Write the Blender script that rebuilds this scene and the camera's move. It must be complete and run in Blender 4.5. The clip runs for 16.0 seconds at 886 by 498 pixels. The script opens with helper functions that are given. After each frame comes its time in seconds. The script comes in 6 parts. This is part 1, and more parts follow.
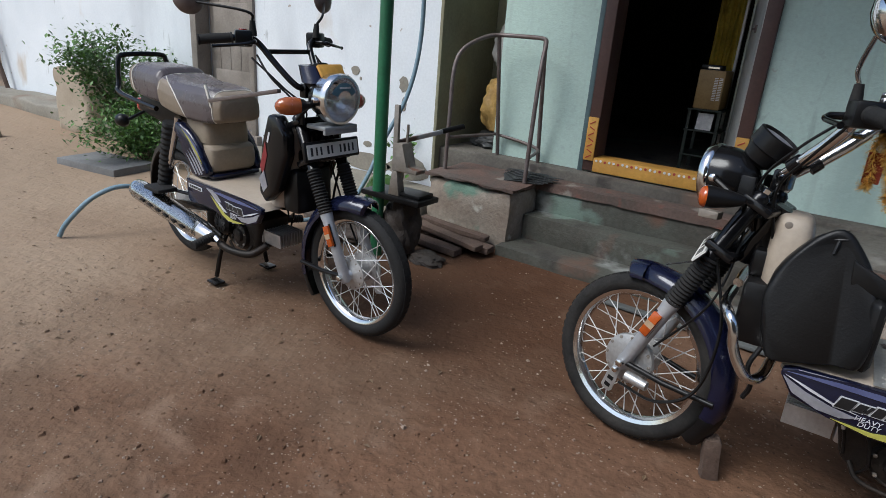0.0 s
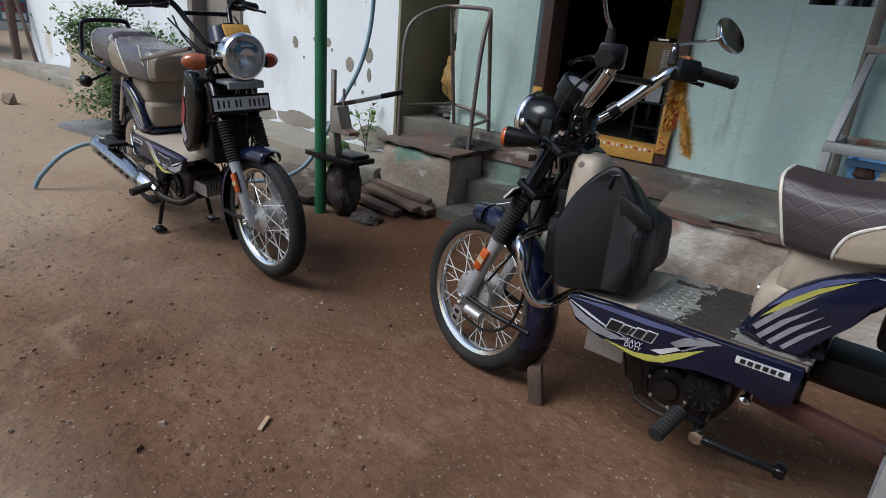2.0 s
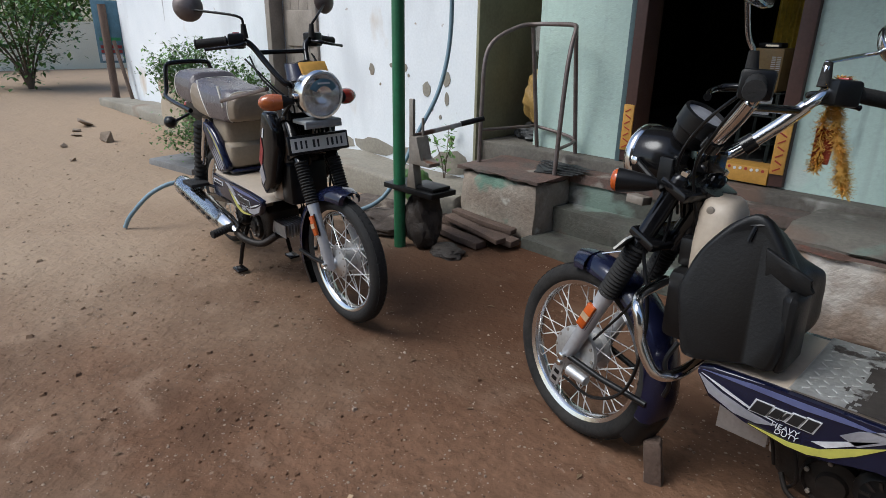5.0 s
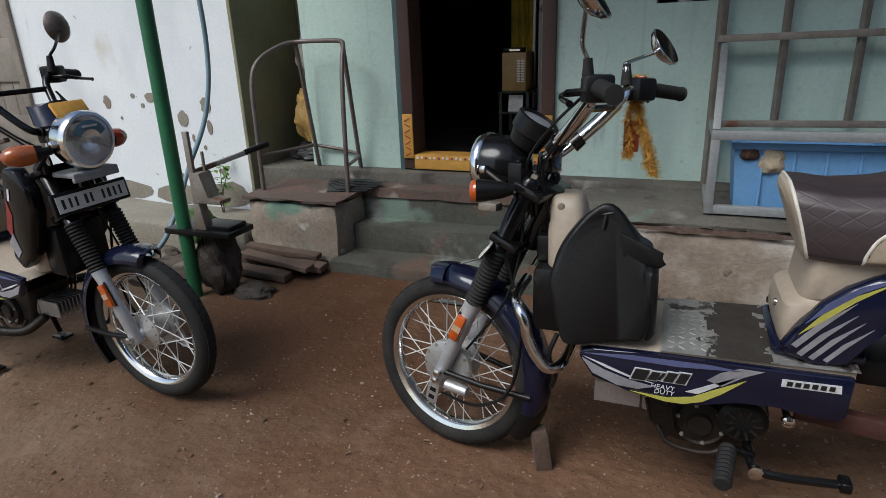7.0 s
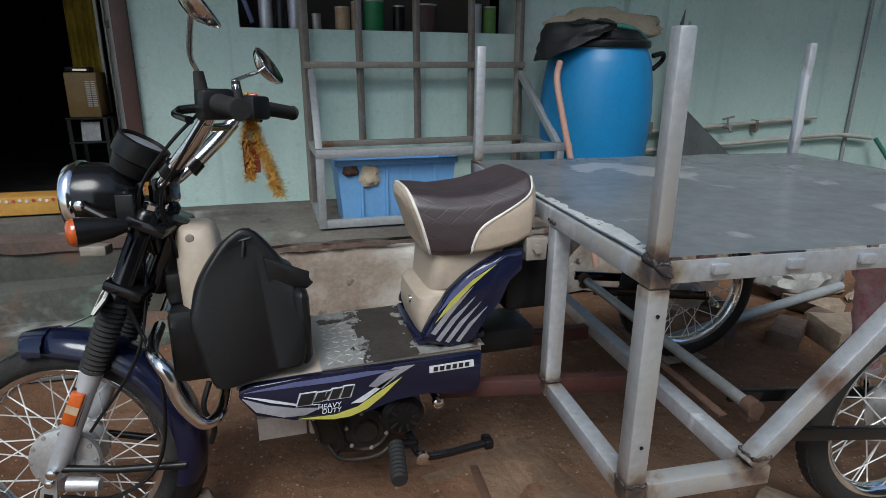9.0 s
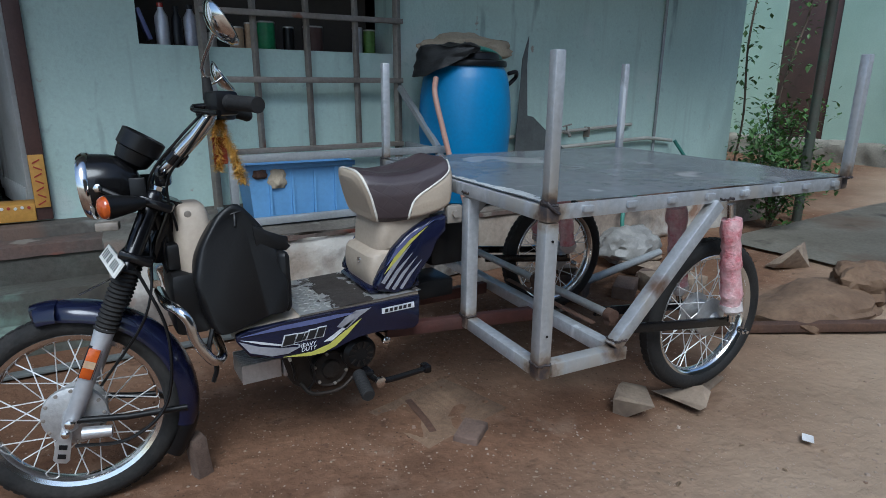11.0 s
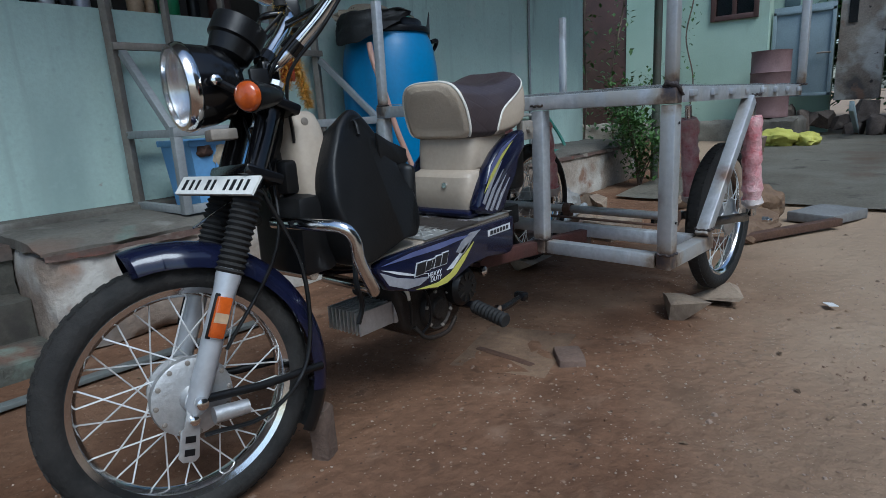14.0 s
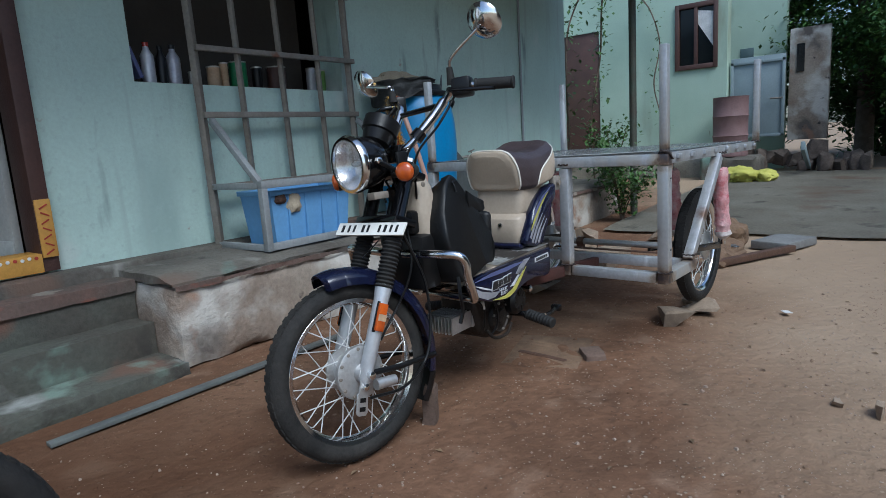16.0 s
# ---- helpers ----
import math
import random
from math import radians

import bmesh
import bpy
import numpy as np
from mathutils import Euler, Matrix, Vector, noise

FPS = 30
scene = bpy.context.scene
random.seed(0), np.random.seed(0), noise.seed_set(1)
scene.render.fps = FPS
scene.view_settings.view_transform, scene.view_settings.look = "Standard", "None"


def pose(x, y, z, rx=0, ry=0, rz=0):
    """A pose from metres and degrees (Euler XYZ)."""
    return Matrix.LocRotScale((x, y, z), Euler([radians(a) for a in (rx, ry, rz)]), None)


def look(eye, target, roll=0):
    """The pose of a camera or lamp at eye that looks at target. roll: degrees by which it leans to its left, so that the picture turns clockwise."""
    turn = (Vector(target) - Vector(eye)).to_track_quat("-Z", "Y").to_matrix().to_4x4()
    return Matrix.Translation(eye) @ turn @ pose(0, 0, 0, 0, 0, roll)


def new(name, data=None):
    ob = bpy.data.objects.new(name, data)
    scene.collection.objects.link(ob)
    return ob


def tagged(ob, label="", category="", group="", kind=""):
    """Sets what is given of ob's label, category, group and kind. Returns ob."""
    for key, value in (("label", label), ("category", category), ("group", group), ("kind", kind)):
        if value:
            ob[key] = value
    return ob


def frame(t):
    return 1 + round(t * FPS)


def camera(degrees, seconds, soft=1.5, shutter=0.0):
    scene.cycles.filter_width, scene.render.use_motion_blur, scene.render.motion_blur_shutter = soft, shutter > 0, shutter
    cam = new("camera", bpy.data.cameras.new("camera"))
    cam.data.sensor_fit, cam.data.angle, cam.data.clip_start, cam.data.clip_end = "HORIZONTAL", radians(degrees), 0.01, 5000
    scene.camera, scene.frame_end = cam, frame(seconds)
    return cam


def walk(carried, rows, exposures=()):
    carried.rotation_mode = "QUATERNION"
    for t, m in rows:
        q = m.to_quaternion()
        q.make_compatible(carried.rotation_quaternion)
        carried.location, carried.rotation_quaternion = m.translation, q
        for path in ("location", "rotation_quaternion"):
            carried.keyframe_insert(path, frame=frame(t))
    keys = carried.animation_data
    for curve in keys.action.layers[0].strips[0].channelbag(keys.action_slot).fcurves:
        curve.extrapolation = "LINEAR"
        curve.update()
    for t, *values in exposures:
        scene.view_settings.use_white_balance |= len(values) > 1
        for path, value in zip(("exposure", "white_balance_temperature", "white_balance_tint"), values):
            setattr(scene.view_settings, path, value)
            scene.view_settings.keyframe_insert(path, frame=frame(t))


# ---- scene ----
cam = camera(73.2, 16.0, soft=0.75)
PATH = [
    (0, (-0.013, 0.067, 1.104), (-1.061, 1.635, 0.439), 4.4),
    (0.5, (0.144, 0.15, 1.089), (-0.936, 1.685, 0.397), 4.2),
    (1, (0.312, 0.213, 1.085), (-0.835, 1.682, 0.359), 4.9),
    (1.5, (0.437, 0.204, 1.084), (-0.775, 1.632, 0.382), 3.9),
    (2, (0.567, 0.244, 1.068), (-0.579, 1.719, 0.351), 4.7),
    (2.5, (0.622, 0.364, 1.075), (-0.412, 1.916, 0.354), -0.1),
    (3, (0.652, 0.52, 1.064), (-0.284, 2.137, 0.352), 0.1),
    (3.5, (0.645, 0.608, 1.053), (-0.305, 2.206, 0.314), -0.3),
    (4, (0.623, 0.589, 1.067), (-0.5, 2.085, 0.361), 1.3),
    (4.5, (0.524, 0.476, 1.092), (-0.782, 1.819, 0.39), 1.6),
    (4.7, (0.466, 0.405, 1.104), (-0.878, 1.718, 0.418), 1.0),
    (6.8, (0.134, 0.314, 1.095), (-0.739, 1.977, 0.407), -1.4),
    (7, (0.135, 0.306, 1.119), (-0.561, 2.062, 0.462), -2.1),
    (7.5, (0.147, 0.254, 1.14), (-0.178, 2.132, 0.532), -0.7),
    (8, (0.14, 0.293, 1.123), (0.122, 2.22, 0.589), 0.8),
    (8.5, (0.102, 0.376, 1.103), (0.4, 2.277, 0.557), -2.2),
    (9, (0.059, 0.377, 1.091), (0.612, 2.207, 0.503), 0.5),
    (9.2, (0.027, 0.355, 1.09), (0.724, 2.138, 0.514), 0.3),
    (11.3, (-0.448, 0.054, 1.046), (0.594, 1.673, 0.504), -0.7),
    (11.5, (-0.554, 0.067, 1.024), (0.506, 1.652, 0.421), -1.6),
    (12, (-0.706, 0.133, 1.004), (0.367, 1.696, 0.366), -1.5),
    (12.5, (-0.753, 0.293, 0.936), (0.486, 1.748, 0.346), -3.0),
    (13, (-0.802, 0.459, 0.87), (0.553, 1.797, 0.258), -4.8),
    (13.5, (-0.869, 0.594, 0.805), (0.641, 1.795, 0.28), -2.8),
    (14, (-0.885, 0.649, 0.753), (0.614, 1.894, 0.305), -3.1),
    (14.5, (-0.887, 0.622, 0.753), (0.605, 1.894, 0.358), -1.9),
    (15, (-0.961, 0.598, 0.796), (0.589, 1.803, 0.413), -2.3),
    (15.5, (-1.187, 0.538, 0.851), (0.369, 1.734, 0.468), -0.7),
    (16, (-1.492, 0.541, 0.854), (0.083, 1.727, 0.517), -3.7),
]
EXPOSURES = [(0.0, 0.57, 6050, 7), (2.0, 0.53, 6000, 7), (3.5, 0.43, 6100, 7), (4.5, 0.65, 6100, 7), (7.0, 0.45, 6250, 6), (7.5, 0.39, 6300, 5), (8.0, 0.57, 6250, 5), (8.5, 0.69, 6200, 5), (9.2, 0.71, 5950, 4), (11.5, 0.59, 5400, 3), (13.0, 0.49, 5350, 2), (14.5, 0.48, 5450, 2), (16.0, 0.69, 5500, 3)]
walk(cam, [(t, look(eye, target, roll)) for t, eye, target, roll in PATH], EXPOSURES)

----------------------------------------

§ What needs to be done
Every line of the data above should be quoted exactly. Omit the pictures.

§ Completed exercise
Write the Blender script that rebuilds this scene and the camera's move. It must be complete and run in Blender 4.5. The clip runs for 16.0 seconds at 886 by 498 pixels. The script opens with helper functions that are given. After each frame comes its time in seconds. The script comes in 6 parts. This is part 1, and more parts follow.
0.0 s
2.0 s
5.0 s
7.0 s
9.0 s
11.0 s
14.0 s
16.0 s
# ---- helpers ----
import math
import random
from math import radians

import bmesh
import bpy
import numpy as np
from mathutils import Euler, Matrix, Vector, noise

FPS = 30
scene = bpy.context.scene
random.seed(0), np.random.seed(0), noise.seed_set(1)
scene.render.fps = FPS
scene.view_settings.view_transform, scene.view_settings.look = "Standard", "None"


def pose(x, y, z, rx=0, ry=0, rz=0):
    """A pose from metres and degrees (Euler XYZ)."""
    return Matrix.LocRotScale((x, y, z), Euler([radians(a) for a in (rx, ry, rz)]), None)


def look(eye, target, roll=0):
    """The pose of a camera or lamp at eye that looks at target. roll: degrees by which it leans to its left, so that the picture turns clockwise."""
    turn = (Vector(target) - Vector(eye)).to_track_quat("-Z", "Y").to_matrix().to_4x4()
    return Matrix.Translation(eye) @ turn @ pose(0, 0, 0, 0, 0, roll)


def new(name, data=None):
    ob = bpy.data.objects.new(name, data)
    scene.collection.objects.link(ob)
    return ob


def tagged(ob, label="", category="", group="", kind=""):
    """Sets what is given of ob's label, category, group and kind. Returns ob."""
    for key, value in (("label", label), ("category", category), ("group", group), ("kind", kind)):
        if value:
            ob[key] = value
    return ob


def frame(t):
    return 1 + round(t * FPS)


def camera(degrees, seconds, soft=1.5, shutter=0.0):
    scene.cycles.filter_width, scene.render.use_motion_blur, scene.render.motion_blur_shutter = soft, shutter > 0, shutter
    cam = new("camera", bpy.data.cameras.new("camera"))
    cam.data.sensor_fit, cam.data.angle, cam.data.clip_start, cam.data.clip_end = "HORIZONTAL", radians(degrees), 0.01, 5000
    scene.camera, scene.frame_end = cam, frame(seconds)
    return cam


def walk(carried, rows, exposures=()):
    carried.rotation_mode = "QUATERNION"
    for t, m in rows:
        q = m.to_quaternion()
        q.make_compatible(carried.rotation_quaternion)
        carried.location, carried.rotation_quaternion = m.translation, q
        for path in ("location", "rotation_quaternion"):
            carried.keyframe_insert(path, frame=frame(t))
    keys = carried.animation_data
    for curve in keys.action.layers[0].strips[0].channelbag(keys.action_slot).fcurves:
        curve.extrapolation = "LINEAR"
        curve.update()
    for t, *values in exposures:
        scene.view_settings.use_white_balance |= len(values) > 1
        for path, value in zip(("exposure", "white_balance_temperature", "white_balance_tint"), values):
            setattr(scene.view_settings, path, value)
            scene.view_settings.keyframe_insert(path, frame=frame(t))


# ---- scene ----
cam = camera(73.2, 16.0, soft=0.75)
PATH = [
    (0, (-0.013, 0.067, 1.104), (-1.061, 1.635, 0.439), 4.4),
    (0.5, (0.144, 0.15, 1.089), (-0.936, 1.685, 0.397), 4.2),
    (1, (0.312, 0.213, 1.085), (-0.835, 1.682, 0.359), 4.9),
    (1.5, (0.437, 0.204, 1.084), (-0.775, 1.632, 0.382), 3.9),
    (2, (0.567, 0.244, 1.068), (-0.579, 1.719, 0.351), 4.7),
    (2.5, (0.622, 0.364, 1.075), (-0.412, 1.916, 0.354), -0.1),
    (3, (0.652, 0.52, 1.064), (-0.284, 2.137, 0.352), 0.1),
    (3.5, (0.645, 0.608, 1.053), (-0.305, 2.206, 0.314), -0.3),
    (4, (0.623, 0.589, 1.067), (-0.5, 2.085, 0.361), 1.3),
    (4.5, (0.524, 0.476, 1.092), (-0.782, 1.819, 0.39), 1.6),
    (4.7, (0.466, 0.405, 1.104), (-0.878, 1.718, 0.418), 1.0),
    (6.8, (0.134, 0.314, 1.095), (-0.739, 1.977, 0.407), -1.4),
    (7, (0.135, 0.306, 1.119), (-0.561, 2.062, 0.462), -2.1),
    (7.5, (0.147, 0.254, 1.14), (-0.178, 2.132, 0.532), -0.7),
    (8, (0.14, 0.293, 1.123), (0.122, 2.22, 0.589), 0.8),
    (8.5, (0.102, 0.376, 1.103), (0.4, 2.277, 0.557), -2.2),
    (9, (0.059, 0.377, 1.091), (0.612, 2.207, 0.503), 0.5),
    (9.2, (0.027, 0.355, 1.09), (0.724, 2.138, 0.514), 0.3),
    (11.3, (-0.448, 0.054, 1.046), (0.594, 1.673, 0.504), -0.7),
    (11.5, (-0.554, 0.067, 1.024), (0.506, 1.652, 0.421), -1.6),
    (12, (-0.706, 0.133, 1.004), (0.367, 1.696, 0.366), -1.5),
    (12.5, (-0.753, 0.293, 0.936), (0.486, 1.748, 0.346), -3.0),
    (13, (-0.802, 0.459, 0.87), (0.553, 1.797, 0.258), -4.8),
    (13.5, (-0.869, 0.594, 0.805), (0.641, 1.795, 0.28), -2.8),
    (14, (-0.885, 0.649, 0.753), (0.614, 1.894, 0.305), -3.1),
    (14.5, (-0.887, 0.622, 0.753), (0.605, 1.894, 0.358), -1.9),
    (15, (-0.961, 0.598, 0.796), (0.589, 1.803, 0.413), -2.3),
    (15.5, (-1.187, 0.538, 0.851), (0.369, 1.734, 0.468), -0.7),
    (16, (-1.492, 0.541, 0.854), (0.083, 1.727, 0.517), -3.7),
]
EXPOSURES = [(0.0, 0.57, 6050, 7), (2.0, 0.53, 6000, 7), (3.5, 0.43, 6100, 7), (4.5, 0.65, 6100, 7), (7.0, 0.45, 6250, 6), (7.5, 0.39, 6300, 5), (8.0, 0.57, 6250, 5), (8.5, 0.69, 6200, 5), (9.2, 0.71, 5950, 4), (11.5, 0.59, 5400, 3), (13.0, 0.49, 5350, 2), (14.5, 0.48, 5450, 2), (16.0, 0.69, 5500, 3)]
walk(cam, [(t, look(eye, target, roll)) for t, eye, target, roll in PATH], EXPOSURES)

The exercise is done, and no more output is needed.